The Club for Growth says it has President Donald Trump’s back as the president pushes Republican-controlled states to redraw congressional maps in order to create more right-leaning districts to help defend the GOP’s fragile House majority in next year’s midterm elections.
‘We’re all in on helping Republicans do redistricting,’ David McIntosh, longtime president of the deep-pocketed and influential conservative group, said in an exclusive interview with Fox News Digital.
McIntosh highlighted that the Club for Growth’s seven-figure efforts ‘give Republicans a better shot at winning those extra districts.’
The push by the Club is the latest example of its strong support for the president and his policies, just two years after the group worked to prevent Trump from winning the 2024 Republican presidential nomination amid a bitter feud.
Trump and his political team are aiming to pad the GOP’s razor-thin House majority to keep control of the chamber in next year’s midterms, when the party in power traditionally faces political headwinds and loses seats.
Trump is trying to prevent what happened during his first term in the White House when Democrats reclaimed the House majority in the 2018 midterm elections.
Texas was the first Republican-controlled state to pass rare but not-unheard-of mid-decade congressional redistricting, although a ruling by two federal judges threatens to overturn the redrawn map. Missouri, North Carolina and Ohio have also drawn new maps as part of the president’s push.
Indiana, where McIntosh served three terms as a congressman 25 years ago, is the latest battlefield in the high-stakes redistricting showdown pitting Trump and Republicans versus Democrats to shape the 2026 midterm landscape in the fight for the House majority.
‘Democrats for years have gerrymandered and Republicans have not, and now it’s time so we can have Republicans in Congress for states like my home state of Indiana, step up to the plate, draw the district, so Republicans can be represented,’ McIntosh argued.
Trump has threatened to back primary challenges against Republican state lawmakers in Indiana who are reluctant to pass redistricting.

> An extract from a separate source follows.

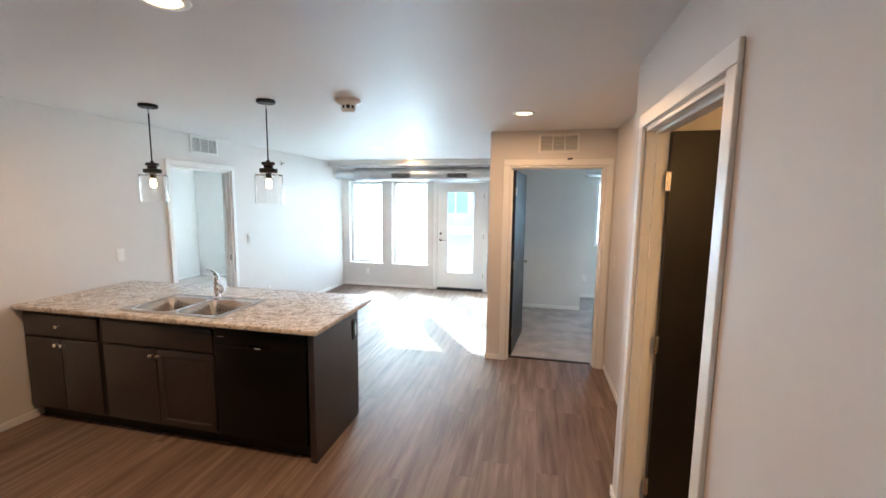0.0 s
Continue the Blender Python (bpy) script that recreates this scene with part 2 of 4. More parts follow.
def lathe(bm, profile, m=None, seg=24):
    """Turns (radius, height) pairs about z; open ends at radius 0 close themselves."""
    b = bmesh.new()
    rings = []
    for r, z in profile:
        if r < 1e-6:
            rings.append([b.verts.new((0, 0, z))])
        else:
            rings.append([b.verts.new((r * math.cos(2 * math.pi * i / seg), r * math.sin(2 * math.pi * i / seg), z)) for i in range(seg)])
    for a, c in zip(rings, rings[1:]):
        for i in range(seg):
            j = (i + 1) % seg
            q = [a[i % len(a)], a[j % len(a)], c[j % len(c)], c[i % len(c)]]
            q = list(dict.fromkeys(q))
            if len(q) > 2:
                b.faces.new(q)
    bmesh.ops.recalc_face_normals(b, faces=b.faces)
    return join(bm, b, m)


def tube(bm, pts, r, seg=10, m=None, radii=None):
    """A round bar through the points."""
    b = bmesh.new()
    pts = [Vector(p) for p in pts]
    rings = []
    up = Vector((0, 0, 1))
    for i, p in enumerate(pts):
        d = (pts[min(i + 1, len(pts) - 1)] - pts[max(i - 1, 0)]).normalized()
        s = d.cross(up)
        if s.length < 1e-3:
            s = d.cross(Vector((1, 0, 0)))
        s.normalize()
        u = s.cross(d).normalized()
        up = u
        rr = radii[i] if radii else r
        rings.append([b.verts.new(p + (s * math.cos(a) + u * math.sin(a)) * rr) for a in [2 * math.pi * k / seg for k in range(seg)]])
    for a, c in zip(rings, rings[1:]):
        for i in range(seg):
            b.faces.new((a[i], a[(i + 1) % seg], c[(i + 1) % seg], c[i]))
    b.faces.new(rings[0][::-1])
    b.faces.new(rings[-1])
    bmesh.ops.recalc_face_normals(b, faces=b.faces)
    return join(bm, b, m)


def rounded(x0, x1, y0, y1, r, n=5, corners=(1, 1, 1, 1)):
    """A rounded rectangle's outline, counter-clockwise from the low corner."""
    out = []
    for k, (cx, cy, a0) in enumerate(((x0 + r, y0 + r, 180), (x1 - r, y0 + r, 270), (x1 - r, y1 - r, 0), (x0 + r, y1 - r, 90))):
        if not corners[k]:
            out.append(((x0, y0), (x1, y0), (x1, y1), (x0, y1))[k])
            continue
        for i in range(n + 1):
            a = radians(a0 + 90 * i / n)
            out.append((cx + r * math.cos(a), cy + r * math.sin(a)))
    return out


def slab(bm, outline, z0, z1, holes=(), bev=0.0, seg=3, m=None):
    """A flat slab of that outline with holes through it and rounded outer edges."""
    b = bmesh.new()
    loops = []
    for ring in (outline, *holes):
        vs = [b.verts.new((x, y, z1)) for x, y in ring]
        loops.append([b.edges.new((vs[i], vs[(i + 1) % len(vs)])) for i in range(len(vs))])
    bmesh.ops.triangle_fill(b, use_beauty=True, edges=[e for lo in loops for e in lo])
    geo = bmesh.ops.extrude_face_region(b, geom=list(b.faces))
    bmesh.ops.translate(b, verts=[v for v in geo["geom"] if isinstance(v, bmesh.types.BMVert)], vec=(0, 0, z0 - z1))
    bmesh.ops.recalc_face_normals(b, faces=b.faces)
    if bev:
        n = len(outline)
        flat = {(round(x, 5), round(y, 5)) for x, y in outline}
        es = [e for e in b.edges if abs(e.verts[0].co.z - e.verts[1].co.z) < 1e-6 and all((round(v.co.x, 5), round(v.co.y, 5)) in flat for v in e.verts)
              and len(e.link_faces) == 2 and abs(e.link_faces[0].normal.dot(e.link_faces[1].normal)) < 0.5]
        bmesh.ops.bevel(b, geom=es, offset=bev, segments=seg, profile=0.5, affect="EDGES")
    return join(bm, b, m)


def mesh_of(name, bm, mat, sharp=38):
    me = bpy.data.meshes.new(name)
    bm.to_mesh(me)
    bm.free()
    me.polygons.foreach_set("use_smooth", [True] * len(me.polygons))
    me.set_sharp_from_angle(angle=radians(sharp))
    me.materials.append(mat)
    return me


def thing(name, loc, label, category, group="", kind=""):
    ob = new(name)
    ob.location = loc
    ob.empty_display_size = 0.05
    return tagged(ob, label, category, group, kind)


def root_of(ob):
    while ob.parent:
        ob = ob.parent
    return ob


def part(name, bm, mat, parent, label=""):
    """Links a bmesh, drawn in world places, as one mesh object under a thing or a part."""
    bmesh.ops.translate(bm, verts=bm.verts, vec=-root_of(parent).location)
    ob = new(name, mesh_of(name, bm, mat))
    ob.parent = parent
    return tagged(ob, label)


def single(name, bm, mat, label, category, group="", kind="", loc=None):
    """A thing of one mesh, its origin at its base."""
    if loc is None:
        lo = [min(v.co[i] for v in bm.verts) for i in range(3)]
        hi = [max(v.co[i] for v in bm.verts) for i in range(3)]
        loc = ((lo[0] + hi[0]) / 2, (lo[1] + hi[1]) / 2, lo[2])
    bmesh.ops.translate(bm, verts=bm.verts, vec=-Vector(loc))
    ob = new(name, mesh_of(name, bm, mat))
    ob.location = loc
    return tagged(ob, label, category, group, kind)


def structure(name, bm, mat, label, category):
    return single(name, bm, mat, label, category, kind="structure")


# ---- plan ----
XL = -3.525      # kitchen and living room, outer side wall
YW = 0.233       # entry wall
YF = 7.98        # window wall
XH = 0.745       # entry passage, bathroom wall
XB = 0.865       # the same wall's bathroom face
YC = 2.77        # outer corner of the bathroom wall
X2 = 1.0         # passage past that corner
YD = 4.70        # wall with the bedroom door
XJ = -0.225      # living room side of the bedroom's wall
XC = 2.67        # laundry closet wall
YB = 0.215       # bathroom end wall
YT = 2.48        # tub's plumbing wall
H = 2.43         # ceiling
T = 0.12         # wall thickness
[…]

‘I was delighted to see President Trump calling them to do it. And you know, he said, we’re going to start endorsing against you if you don’t do what’s right for the Republican Party and for the nation. Club for Growth will be there to back up his endorsements,’ McIntosh said.
And the Club’s political arm, the Club for Growth Action super PAC, which is one of the biggest spenders in Republican primary showdowns thanks to the support of top-dollar conservative donors, is running ads to support the president’s push in right-leaning states across the country.
‘We’re way over seven figures when you put together all the different states. And what we’re doing is running ads. We have a new ad today that talks about the need for redistricting,’ McIntosh revealed. ‘We have a program that brings constituent calls into the Senate members, and so they get to hear directly from their voters that they want them to do this.’
It’s not just redistricting.
The Club is spending seven figures in next week’s hotly contested special election for a Republican-controlled vacant House seat in a solidly red congressional district in Tennessee.
‘Matt Epps is going to win,’ McIntosh said as he pointed to the Trump-endorsed GOP nominee in the race to succeed former Republican Rep. Mark Green, who resigned from office in June to take a private sector job.
‘It’s going to be a hard race. They all are, but he’s going to win that race because he’s more in line with Tennessee,’ McIntosh said of Van Epps. ‘I’m confident of him, and we’re going to help him do it.’
And looking ahead to next year’s midterms, McIntosh shared that the Club has ‘already started raising a $40 million fund to keep the House majority, and we’re about 25 million into it.’
‘I’m going to keep going, and then we’ll deploy that to make sure Republicans can keep the majority,’ he emphasized.